▶ _What the task requires_: Reproduce nothing but the lines from the start of the material through the line that includes "return Matrix.LocRotScale((x, y, z), Euler([radians(a)", both ends included, and omit every picture.

▶ _Data provided_:

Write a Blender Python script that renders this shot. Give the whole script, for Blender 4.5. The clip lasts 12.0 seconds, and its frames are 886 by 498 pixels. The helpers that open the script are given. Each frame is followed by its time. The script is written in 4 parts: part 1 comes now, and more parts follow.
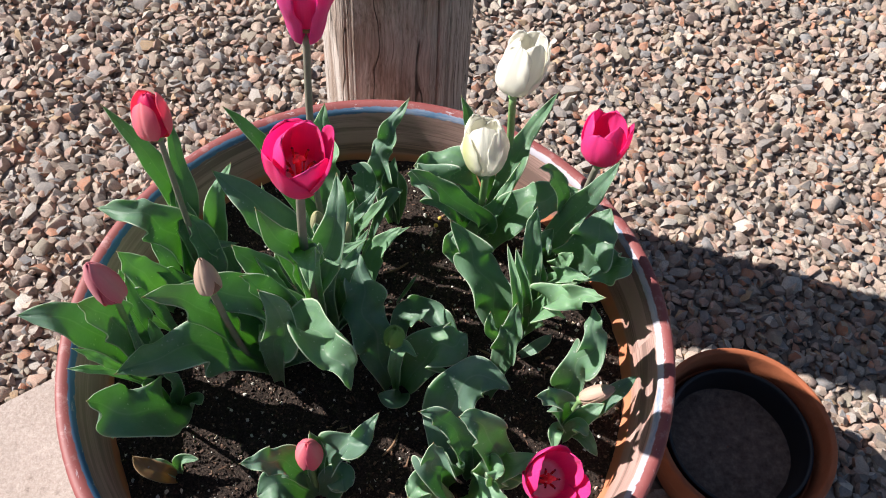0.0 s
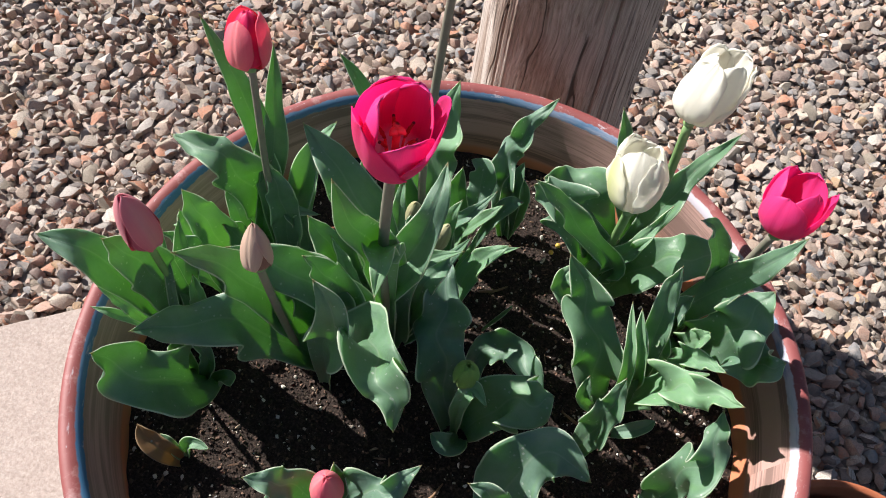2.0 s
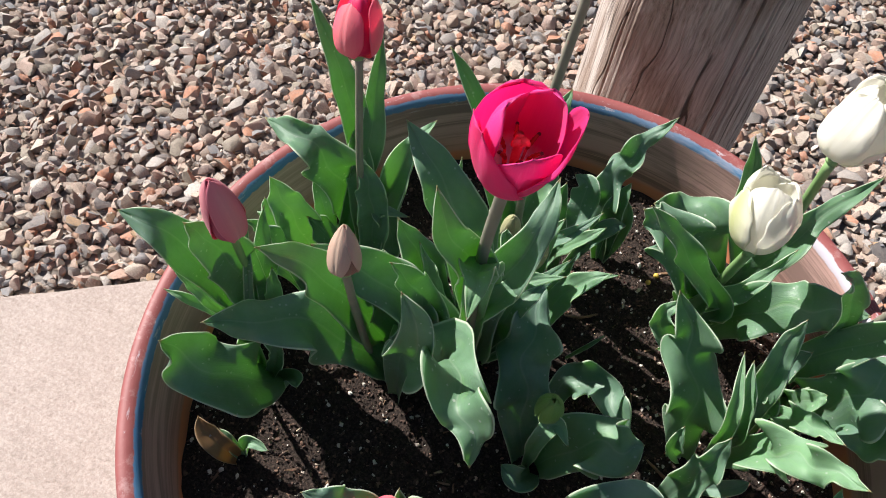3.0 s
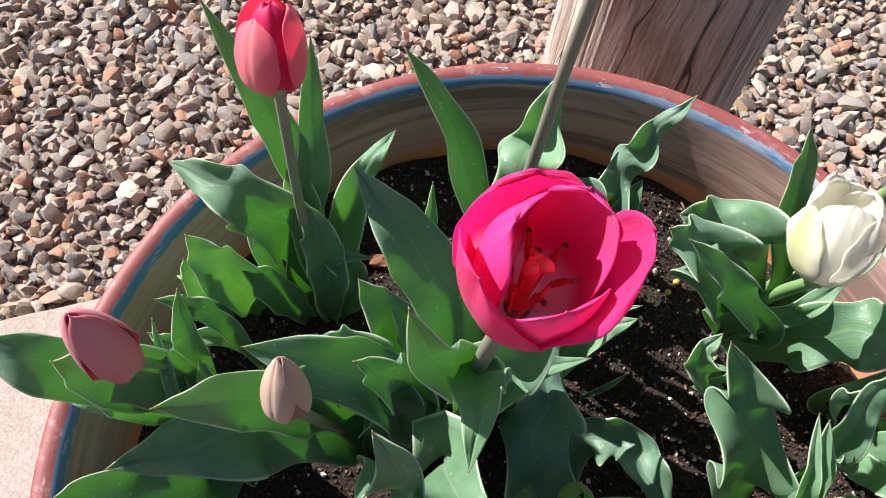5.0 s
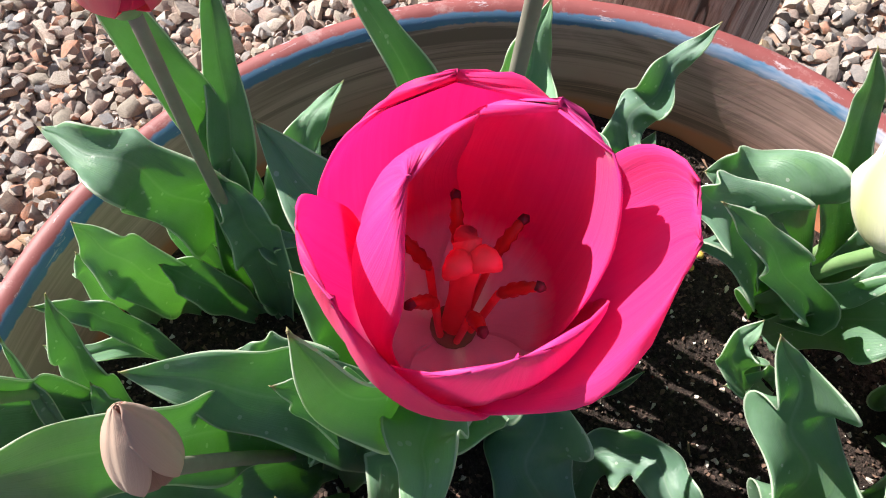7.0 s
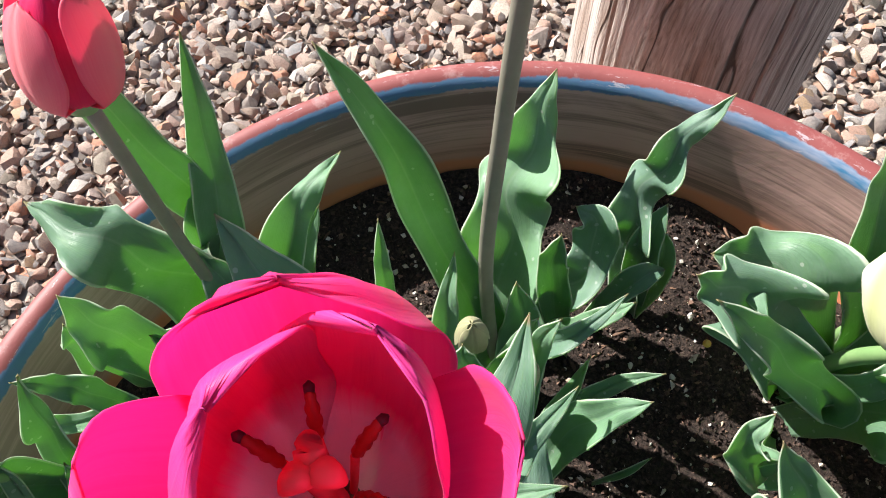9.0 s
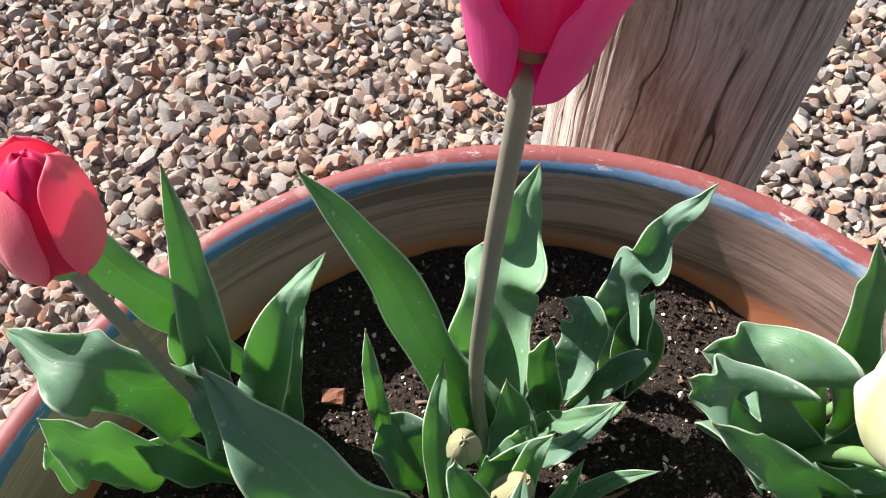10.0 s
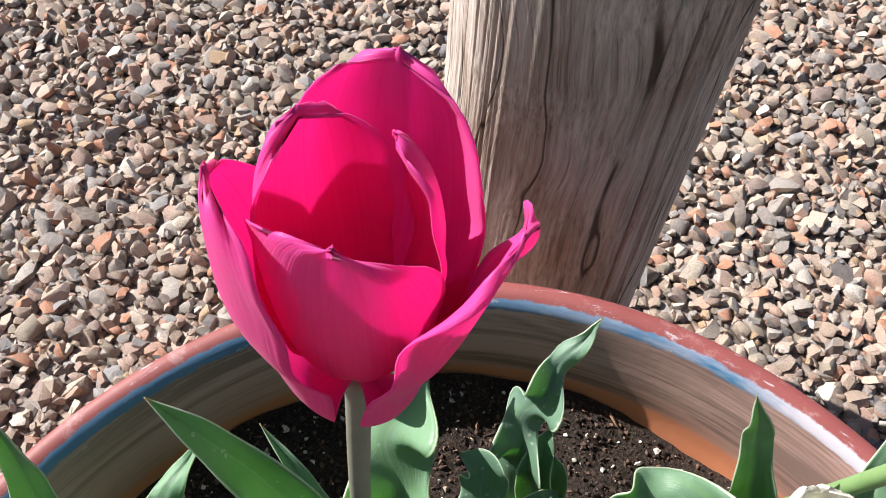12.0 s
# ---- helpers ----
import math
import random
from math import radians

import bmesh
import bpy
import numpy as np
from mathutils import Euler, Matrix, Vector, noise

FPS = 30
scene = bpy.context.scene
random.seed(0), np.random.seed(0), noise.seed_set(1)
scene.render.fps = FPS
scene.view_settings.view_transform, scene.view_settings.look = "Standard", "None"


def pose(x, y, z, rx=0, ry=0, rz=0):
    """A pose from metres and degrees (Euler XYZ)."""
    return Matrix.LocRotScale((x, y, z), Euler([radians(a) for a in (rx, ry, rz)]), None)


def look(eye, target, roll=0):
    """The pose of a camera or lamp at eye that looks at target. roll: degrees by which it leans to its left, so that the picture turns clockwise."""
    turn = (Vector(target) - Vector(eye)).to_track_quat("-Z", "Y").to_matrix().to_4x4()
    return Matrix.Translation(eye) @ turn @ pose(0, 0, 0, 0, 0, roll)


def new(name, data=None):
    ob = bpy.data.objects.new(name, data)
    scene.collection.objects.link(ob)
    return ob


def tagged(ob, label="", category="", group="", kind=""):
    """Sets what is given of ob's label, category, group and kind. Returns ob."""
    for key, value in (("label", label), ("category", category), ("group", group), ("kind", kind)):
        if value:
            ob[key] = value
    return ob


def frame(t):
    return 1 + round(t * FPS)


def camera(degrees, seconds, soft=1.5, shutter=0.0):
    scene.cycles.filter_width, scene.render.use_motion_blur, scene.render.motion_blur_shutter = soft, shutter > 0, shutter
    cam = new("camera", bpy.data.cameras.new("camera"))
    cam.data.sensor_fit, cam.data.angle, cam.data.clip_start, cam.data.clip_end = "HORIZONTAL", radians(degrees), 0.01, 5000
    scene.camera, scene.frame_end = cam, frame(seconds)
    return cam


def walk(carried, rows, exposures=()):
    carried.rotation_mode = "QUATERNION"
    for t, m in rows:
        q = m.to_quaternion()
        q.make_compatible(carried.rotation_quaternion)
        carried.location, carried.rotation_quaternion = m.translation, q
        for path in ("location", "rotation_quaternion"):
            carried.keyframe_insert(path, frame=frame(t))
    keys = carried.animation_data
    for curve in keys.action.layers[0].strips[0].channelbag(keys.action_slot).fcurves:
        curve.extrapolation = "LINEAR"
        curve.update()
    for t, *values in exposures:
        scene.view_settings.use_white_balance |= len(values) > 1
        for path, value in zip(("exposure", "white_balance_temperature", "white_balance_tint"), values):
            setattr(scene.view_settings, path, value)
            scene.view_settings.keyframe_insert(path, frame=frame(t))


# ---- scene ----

▶ _Answer to the problem_:
Write a Blender Python script that renders this shot. Give the whole script, for Blender 4.5. The clip lasts 12.0 seconds, and its frames are 886 by 498 pixels. The helpers that open the script are given. Each frame is followed by its time. The script is written in 4 parts: part 1 comes now, and more parts follow.
0.0 s
2.0 s
3.0 s
5.0 s
7.0 s
9.0 s
10.0 s
12.0 s
# ---- helpers ----
import math
import random
from math import radians

import bmesh
import bpy
import numpy as np
from mathutils import Euler, Matrix, Vector, noise

FPS = 30
scene = bpy.context.scene
random.seed(0), np.random.seed(0), noise.seed_set(1)
scene.render.fps = FPS
scene.view_settings.view_transform, scene.view_settings.look = "Standard", "None"


def pose(x, y, z, rx=0, ry=0, rz=0):
    """A pose from metres and degrees (Euler XYZ)."""
    return Matrix.LocRotScale((x, y, z), Euler([radians(a) for a in (rx, ry, rz)]), None)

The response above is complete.